### Supplied data
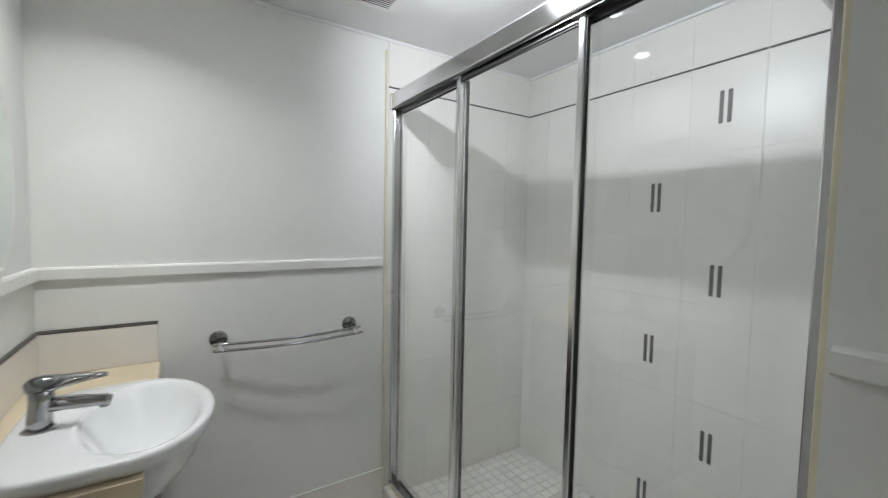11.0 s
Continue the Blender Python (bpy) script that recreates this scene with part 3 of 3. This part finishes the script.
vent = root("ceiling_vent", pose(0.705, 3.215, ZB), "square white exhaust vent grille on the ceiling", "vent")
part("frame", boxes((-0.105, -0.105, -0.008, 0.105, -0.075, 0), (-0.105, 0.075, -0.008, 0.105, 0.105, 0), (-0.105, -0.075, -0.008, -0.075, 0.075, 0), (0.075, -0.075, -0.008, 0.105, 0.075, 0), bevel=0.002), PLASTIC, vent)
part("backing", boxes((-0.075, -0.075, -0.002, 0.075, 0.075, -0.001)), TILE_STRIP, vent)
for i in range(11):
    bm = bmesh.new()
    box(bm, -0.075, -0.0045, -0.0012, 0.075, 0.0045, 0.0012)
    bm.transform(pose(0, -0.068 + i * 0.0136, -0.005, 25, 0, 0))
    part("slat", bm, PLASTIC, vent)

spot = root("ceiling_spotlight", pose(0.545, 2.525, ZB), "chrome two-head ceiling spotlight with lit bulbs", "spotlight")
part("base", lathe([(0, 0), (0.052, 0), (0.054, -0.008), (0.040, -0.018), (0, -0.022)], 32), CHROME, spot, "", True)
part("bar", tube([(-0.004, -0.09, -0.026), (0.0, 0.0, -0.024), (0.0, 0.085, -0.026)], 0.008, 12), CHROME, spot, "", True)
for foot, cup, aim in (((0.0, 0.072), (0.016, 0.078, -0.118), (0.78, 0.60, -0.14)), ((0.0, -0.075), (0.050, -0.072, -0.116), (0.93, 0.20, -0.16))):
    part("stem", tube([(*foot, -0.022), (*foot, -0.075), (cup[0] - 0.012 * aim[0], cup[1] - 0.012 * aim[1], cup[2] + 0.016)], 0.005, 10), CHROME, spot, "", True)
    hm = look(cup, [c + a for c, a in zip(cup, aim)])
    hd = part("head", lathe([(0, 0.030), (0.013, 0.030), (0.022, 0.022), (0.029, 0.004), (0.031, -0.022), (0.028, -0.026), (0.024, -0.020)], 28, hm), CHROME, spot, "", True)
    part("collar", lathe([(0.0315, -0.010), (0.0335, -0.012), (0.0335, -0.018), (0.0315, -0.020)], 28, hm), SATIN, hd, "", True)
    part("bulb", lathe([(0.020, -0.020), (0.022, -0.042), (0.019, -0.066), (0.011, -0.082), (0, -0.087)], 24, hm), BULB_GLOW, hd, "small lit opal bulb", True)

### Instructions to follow
Each line of the data is to be duplicated exactly; pictures stay out of the copy.

### Solution to this problem
11.0 s
Continue the Blender Python (bpy) script that recreates this scene with part 3 of 3. This part finishes the script.
vent = root("ceiling_vent", pose(0.705, 3.215, ZB), "square white exhaust vent grille on the ceiling", "vent")
part("frame", boxes((-0.105, -0.105, -0.008, 0.105, -0.075, 0), (-0.105, 0.075, -0.008, 0.105, 0.105, 0), (-0.105, -0.075, -0.008, -0.075, 0.075, 0), (0.075, -0.075, -0.008, 0.105, 0.075, 0), bevel=0.002), PLASTIC, vent)
part("backing", boxes((-0.075, -0.075, -0.002, 0.075, 0.075, -0.001)), TILE_STRIP, vent)
for i in range(11):
    bm = bmesh.new()
    box(bm, -0.075, -0.0045, -0.0012, 0.075, 0.0045, 0.0012)
    bm.transform(pose(0, -0.068 + i * 0.0136, -0.005, 25, 0, 0))
    part("slat", bm, PLASTIC, vent)

spot = root("ceiling_spotlight", pose(0.545, 2.525, ZB), "chrome two-head ceiling spotlight with lit bulbs", "spotlight")
part("base", lathe([(0, 0), (0.052, 0), (0.054, -0.008), (0.040, -0.018), (0, -0.022)], 32), CHROME, spot, "", True)
part("bar", tube([(-0.004, -0.09, -0.026), (0.0, 0.0, -0.024), (0.0, 0.085, -0.026)], 0.008, 12), CHROME, spot, "", True)
for foot, cup, aim in (((0.0, 0.072), (0.016, 0.078, -0.118), (0.78, 0.60, -0.14)), ((0.0, -0.075), (0.050, -0.072, -0.116), (0.93, 0.20, -0.16))):
    part("stem", tube([(*foot, -0.022), (*foot, -0.075), (cup[0] - 0.012 * aim[0], cup[1] - 0.012 * aim[1], cup[2] + 0.016)], 0.005, 10), CHROME, spot, "", True)
    hm = look(cup, [c + a for c, a in zip(cup, aim)])
    hd = part("head", lathe([(0, 0.030), (0.013, 0.030), (0.022, 0.022), (0.029, 0.004), (0.031, -0.022), (0.028, -0.026), (0.024, -0.020)], 28, hm), CHROME, spot, "", True)
    part("collar", lathe([(0.0315, -0.010), (0.0335, -0.012), (0.0335, -0.018), (0.0315, -0.020)], 28, hm), SATIN, hd, "", True)
    part("bulb", lathe([(0.020, -0.020), (0.022, -0.042), (0.019, -0.066), (0.011, -0.082), (0, -0.087)], 24, hm), BULB_GLOW, hd, "small lit opal bulb", True)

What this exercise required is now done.